Proposal - MySQL database schema
Is this something that people would find useful? Here's a very de-normalized schema - another option is to have one table per species and just follow the flat-file format.
CREATE TABLE library (
library_id VARCHAR(9) NOT NULL,
species VARCHAR(40) NOT NULL,
taxon_id INT(10) UNSIGNED NOT NULL,
source ENUM('primary cell', 'cell line', 'tissue', 'timecourse', 'quality control') NOT NULL,
description VARCHAR(100) NOT NULL,
PRIMARY KEY (library_id)
);
CREATE TABLE annotation (
annotation_id INT(10) UNSIGNED NOT NULL,
taxon_id INT(10) UNSIGNED NOT NULL,
class VARCHAR(40) NOT NULL,
source VARCHAR(40) NOT NULL,
type VARCHAR(40) NOT NULL,
external_id VARCHAR(40) NOT NULL,
chr VARCHAR(40) NOT NULL,
pos VARCHAR(40) NOT NULL,
PRIMARY KEY (annotation_id),
KEY annotation_idx (class, source, type, external_id),
KEY location_idx (chr, pos)
);
CREATE TABLE tag_cluster (
library_id VARCHAR(9) NOT NULL,
tag_cluster_id VARCHAR(40) NOT NULL,
chr VARCHAR(40) NOT NULL,
pos INT(10) UNSIGNED NOT NULL,
PRIMARY KEY (tag_cluster_id)
KEY location_idx (chr, pos)
);
CREATE TABLE tag_cluster_annotation (
annotation_id INT(10) UNSIGNED NOT NULL,
tag_cluster_id VARCHAR(40) NOT NULL,
KEY annotation_idx (annotation_id),
KEY tag_cluster_idx (tag_cluster_id)
);
Milestones
- Agreement on annotations to use (Working group notes from Piero)
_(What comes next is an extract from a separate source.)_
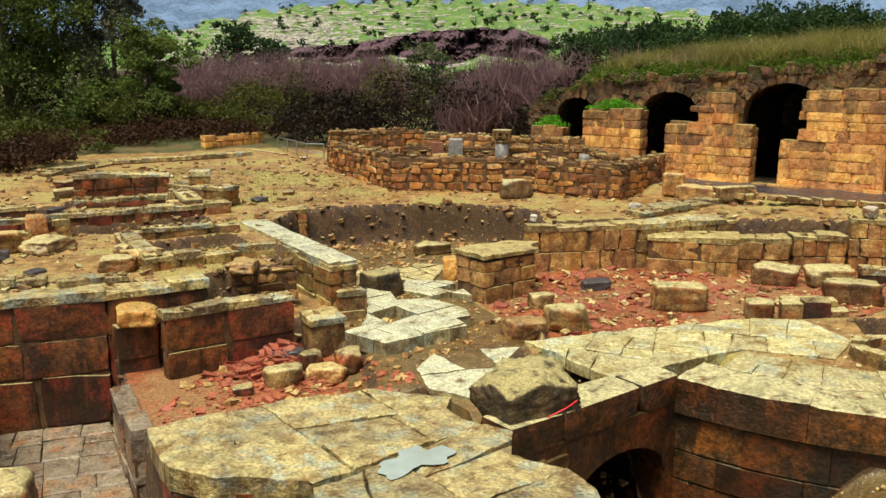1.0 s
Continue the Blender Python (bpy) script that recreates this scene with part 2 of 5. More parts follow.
    "topsoil": earth("mossy_earth", (0.25, 0.155, 0.055), (0.12, 0.075, 0.027), (0.18, 0.13, 0.045), (0.4, 0.34, 0.2), 2.0),
}


# the kinds of earth: three tones, the colour of their specks, roughness low and high
EARTHS = {
    "dirt": ((0.38, 0.235, 0.082), (0.19, 0.105, 0.037), (0.29, 0.235, 0.072), (0.62, 0.56, 0.40), 0.40, 0.90),
    "mud": ((0.185, 0.115, 0.039), (0.10, 0.059, 0.021), (0.135, 0.09, 0.032), (0.50, 0.44, 0.32), 0.12, 0.60),
    "redearth": ((0.36, 0.115, 0.048), (0.18, 0.058, 0.026), (0.25, 0.13, 0.05), (0.54, 0.21, 0.12), 0.20, 0.75),
    "bank": ((0.10, 0.052, 0.021), (0.036, 0.019, 0.010), (0.07, 0.04, 0.016), (0.36, 0.29, 0.17), 0.80, 0.97),
    "turf": ((0.06, 0.075, 0.015), (0.045, 0.04, 0.013), (0.11, 0.08, 0.028), (0.10, 0.20, 0.02), 0.60, 0.95),
    "asphalt": ((0.06, 0.05, 0.052), (0.04, 0.033, 0.036), (0.075, 0.058, 0.055), (0.12, 0.10, 0.09), 0.20, 0.50),
}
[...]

- Set out annotation list and any definitions (e.g. core promoter vs. extended promoter) on this wiki page
- Assignment of annotation types to participants
- Agreement on output format - ASAP
- Annotation of release 009 clusters using agreed strategy
- Are we waiting on the results of the tag cluster competition or is there a test set of clusters that we can start working on?
- Annotation of data freeze 1 - ASAP after freeze